И мы пошли на главпочтамт, благо, находился он рядом с университетом. Текст телеграммы помню до сих пор. «Сынок зпт я нашелся тчк подробности письмом тчктчктчк обнимаю батя».
— Ведь не напишешь же! – сказала я.
– А мы тебя командируем в Киев, – ответил Батя.
Сукачёва приняли на работу в «Ленинскую смену». Иногда он приходил в наше общежитие. И его визиты становились вечерами юмора. На каждый шаг у него был в запасе анекдот, а в остроумии ему не было равных.

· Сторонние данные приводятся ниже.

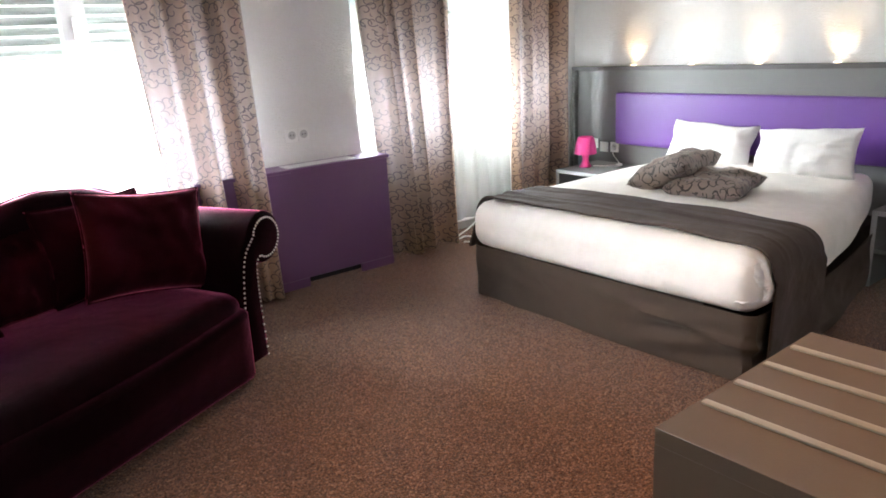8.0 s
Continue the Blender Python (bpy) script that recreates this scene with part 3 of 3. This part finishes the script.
# scroll arm: outline across the sofa, then pushed back
CU, CZ, CR = 1.800, 0.622, 0.118
arm_line = [(1.590, 0.075), (1.590, 0.30), (1.600, 0.45), (1.630, 0.58)]
arm_line += [(CU + CR * math.cos(radians(a)), CZ + CR * math.sin(radians(a))) for a in range(160, -131, -10)]
arm_line += [(1.735, 0.50), (1.727, 0.42), (1.728, 0.30), (1.735, 0.15), (1.738, 0.075)]
arm = part("scroll_arm", extrude_profile(arm_line, V1 - 0.01, bevel=0.012), VELVET, sofa, "velvet scroll arm", pose(0, -0.03, 0))
face_line = [(1.605, 0.09), (1.606, 0.30), (1.618, 0.44), (1.648, 0.57)]
face_line += [(CU + 0.088 * math.cos(radians(a)), CZ + 0.088 * math.sin(radians(a))) for a in range(165, -126, -10)]
face_line += [(1.720, 0.52), (1.712, 0.42), (1.714, 0.30), (1.722, 0.09)]
part("front_panel", extrude_profile(face_line, 0.014, bevel=0.004), VELVET, sofa, "velvet arm front panel", pose(0, -0.041, 0))
path = smooth_path([(a, -0.043, b) for a, b in face_line], 6)
studs, walked, last = bmesh.new(), 0.0, None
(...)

Как-то уже под вечер зашел в мою комнату Вова Рыжков, после долгих воспоминаний о стройотрядовском лете он предложил:
– Давай Куле позвоним!
Мобильников тогда не было, как и автоматической связи. Сели на автобус и поехали на переговорный пункт. Соединили с Киевом быстро.

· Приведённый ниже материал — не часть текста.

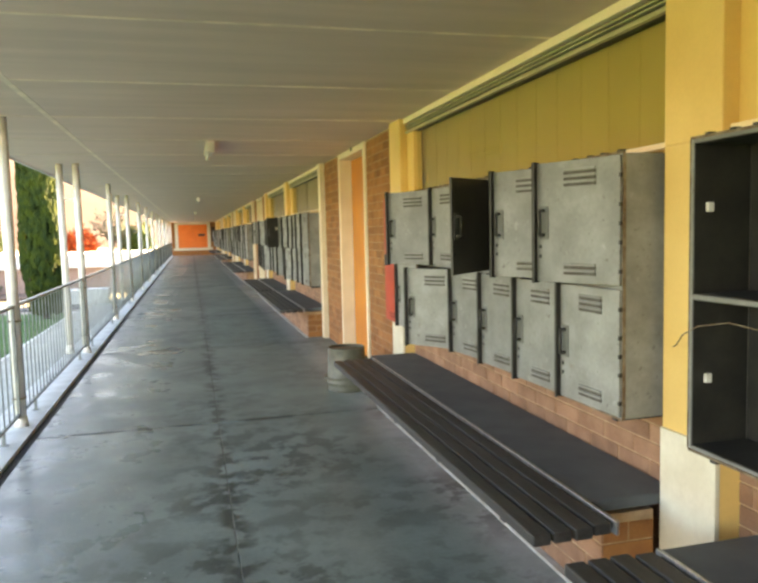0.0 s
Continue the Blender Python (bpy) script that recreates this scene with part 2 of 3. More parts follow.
M_GLASS = bpy.data.materials.new("window_glass")
M_GLASS.use_nodes = True
gn, gl = M_GLASS.node_tree.nodes, M_GLASS.node_tree.links
clear, gloss, fres, both = (gn.new("ShaderNode" + k) for k in ("BsdfTransparent", "BsdfGlossy", "LayerWeight", "MixShader"))
steep = gn.new("ShaderNodeMath")
steep.operation = "POWER"
steep.inputs[1].default_value = 5.0
clear.inputs["Color"].default_value = (0.94, 0.96, 0.93, 1)
gloss.inputs["Roughness"].default_value = 0.03
fres.inputs["Blend"].default_value = 0.5
gl.new(fres.outputs["Facing"], steep.inputs[0])
gl.new(steep.outputs[0], both.inputs[0])
gl.new(clear.outputs[0], both.inputs[1])
gl.new(gloss.outputs[0], both.inputs[2])
gl.new(both.outputs[0], gn["Material Output"].inputs["Surface"])


# ---- mesh helpers ----
def mesh(name, bm, material):
    me = bpy.data.meshes.new(name)
    bm.normal_update()
    bm.to_mesh(me)
    bm.free()
    for m in material if isinstance(material, (list, tuple)) else [material]:
        me.materials.append(m)
    return me


def part(name, bm, material, parent=None, label=""):
    """Links a bmesh as one mesh object, under a thing or a part where parent is given."""
    ob = new(name, mesh(name, bm, material))
    ob.parent = parent
    return tagged(ob, label)


def thing(name, label, category, group="", kind="", at=(0, 0, 0)):
    ob = new(name)
    ob.location = at
    return tagged(ob, label, category, group, kind)


def box(bm, x0, x1, y0, y1, z0, z1, bevel=0.0):
    r = bmesh.ops.create_cube(bm, size=1, matrix=Matrix.LocRotScale(((x0 + x1) / 2, (y0 + y1) / 2, (z0 + z1) / 2), None, (x1 - x0, y1 - y0, z1 - z0)))
    if bevel:
        es = list({e for v in r["verts"] for e in v.link_edges})
        bmesh.ops.bevel(bm, geom=es, offset=bevel, segments=2, affect="EDGES", profile=0.6)
    return bm


def boxes(*rows, bevel=0.0):
    bm = bmesh.new()
    for r in rows:
        box(bm, *r, bevel=bevel)
    return bm


def tube(bm, a, b, r0, r1=None, n=14):
    a, b = Vector(a), Vector(b)
    d = b - a
    m = Matrix.Translation((a + b) / 2) @ d.to_track_quat("Z", "Y").to_matrix().to_4x4()
    r = bmesh.ops.create_cone(bm, cap_ends=True, segments=n, radius1=r0, radius2=r0 if r1 is None else r1, depth=d.length, matrix=m)
    for f in {f for v in r["verts"] for f in v.link_faces}:
        f.smooth = len(f.verts) == 4
    return bm


def lathe(bm, prof, n=32):
    """Turns (radius, height) pairs round the z axis."""
    rings = [[bm.verts.new((r * math.cos(2 * math.pi * i / n), r * math.sin(2 * math.pi * i / n), z)) for i in range(n)] for r, z in prof]
    for a, b in zip(rings, rings[1:]):
        for i in range(n):
            f = bm.faces.new((a[i], a[(i + 1) % n], b[(i + 1) % n], b[i]))
            f.smooth = True
    return bm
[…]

– Куля, – радостно заорала я, – привет!
А в ответ спокойный голос:
– Здравствуй, Таня.
От неожиданности даже опешила.
– Ты что, занят?
– Да, – слышу в ответ. – Я читаю бессмертное творение Николая Васильевича Гоголя «Ревизор».
Окончательно растерявшись, я отдала трубку Рыжкову. А через несколько дней получила из Киева письмо.

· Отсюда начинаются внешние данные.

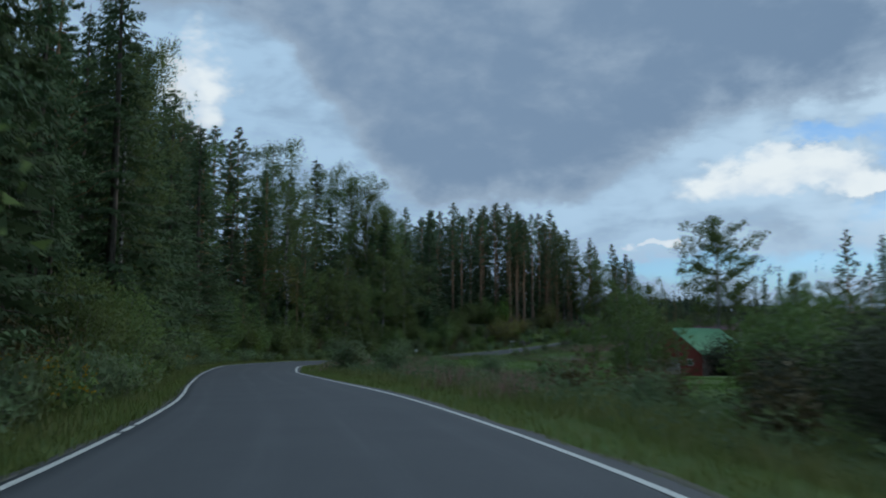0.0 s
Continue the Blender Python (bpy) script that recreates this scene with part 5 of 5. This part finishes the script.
gable_house("barn", 40.3, 137.1, 37, 12.0, 11.0, 3.6, 3.9, RED_BOARD, GREEN_TIN, "weathered red barn with a green sheet roof", "barn",
            [("left", -3.3, 1.9, 0.9, 0.8, "window"), ("left", 0.0, 0.2, 2.4, 2.6, "hatch"), ("front", 0.5, 0.4, 2.0, 2.2, "hatch")], board=0.45, side_mat=GREY_BOARD)
gable_house("house", 69.5, 300.0, 12, 13.0, 8.0, 2.7, 2.3, RED_BOARD, DARK_ROOF, "red single-storey wooden house with white window frames", "house",
            [("front", -4.0, 1.0, 1.3, 1.1, "window"), ("front", -1.2, 1.0, 1.3, 1.1, "window"), ("front", 4.3, 1.0, 1.2, 1.1, "window"), ("front", 1.8, 0.1, 1.0, 2.0, "door"), ("left", 0.0, 1.0, 1.2, 1.1, "window"), ("right", 0.0, 1.0, 1.2, 1.1, "window")], 0.5)

CRACK = float(ROAD_S[np.argmin(np.hypot(ROAD[:, 0] - 38.0, ROAD[:, 1] - 190.0))])


# tar-sealed crack along the middle of the climb
def sealed_crack(s0, s1, d, wander, seed):
    rng = np.random.default_rng(seed)
    ss = np.arange(s0, s1, 0.25)
    line = np.stack([np.interp(ss, ROAD_S, ROAD[:, k]) for k in range(5)], 1)
    sd = np.stack([np.interp(ss, ROAD_S, ROAD_SIDE[:, k]) for k in range(2)], 1)
    o = d + np.cumsum(rng.normal(0, wander, len(ss)))
    w = 0.008 + 0.030 * rng.random(len(ss)) ** 2
    return ribbon(line, sd, o - w, o + w, 0.0385, TAR, "crack_seal", 1, ss)


for s0, s1, d, wander, seed in ((CRACK - 12, CRACK + 5, 0.92, 0.024, 1), (CRACK - 8, CRACK - 3, 0.86, 0.028, 2), (CRACK - 1, CRACK + 3, 1.0, 0.03, 3)):
    tagged(new("crack_seal", sealed_crack(s0, s1, d, wander, seed)), "dark tar-sealed crack running along the asphalt", "road crack", kind="structure")

# red marker post and utility pole by the lane
pole = stand("utility_pole", 61.4, 247.6, 0, "grey wooden utility pole with a pale foot band", "utility pole")
part("shaft", rod(0, 0, -0.4, 8.2, 0.11), BARK_ALDER, pole)
part("foot_band", rod(0, 0, 0.5, 0.95, 0.116), WHITE_PAINT, pole)
mark = stand("marker_post", 58.6, 243.5, 0, "small orange marker post in the grass", "marker post")
part("post", rod(0, 0, -0.2, 0.45, 0.05), ORANGE, mark)
part("top", box(-0.12, 0.12, -0.03, 0.03, 0.45, 0.65, bevel=0.02), ORANGE, mark)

«Я до сих пор под впечатлением вашего вчерашнего звонка. Какие вы молодцы! В этот день я не пошел на занятия, я слонялся по городу и думал, как здорово мне было в Алма-Ате, и что такого времени, наверное, не будет. Дома я стал читать Гоголя – издание 1864 года со старинными буквами и в оранжевом переплете. И вдруг – звонок. Ваш звонок. И голоса – родные. И оттого, что только голоса – еще тоскливей… У нас – весна. Скоро откроются летние павильоны. Приезжай ко мне, Танька! Я напою тебя вкусным грушевым квасом и накормлю медовыми пряниками».
Устоять перед таким соблазном было нельзя. Написала пару материалов в газету. Гонорары, благодаря Бате, выдали сразу. Сто рублей в кармане – огромные деньги. Билет из Алма-Аты в Киев по студенческому стоил всего двадцать рублей. Сукачёв проводил меня в аэропорт, где вручил огромный конверт, сказав: «Пусть Куля откроет прямо в Борисполе».
Конечно, прежде всего, я хотела увидеть Кулю. Но не только. Не менее важной для меня была встреча с городом, где прошла молодость моего отца.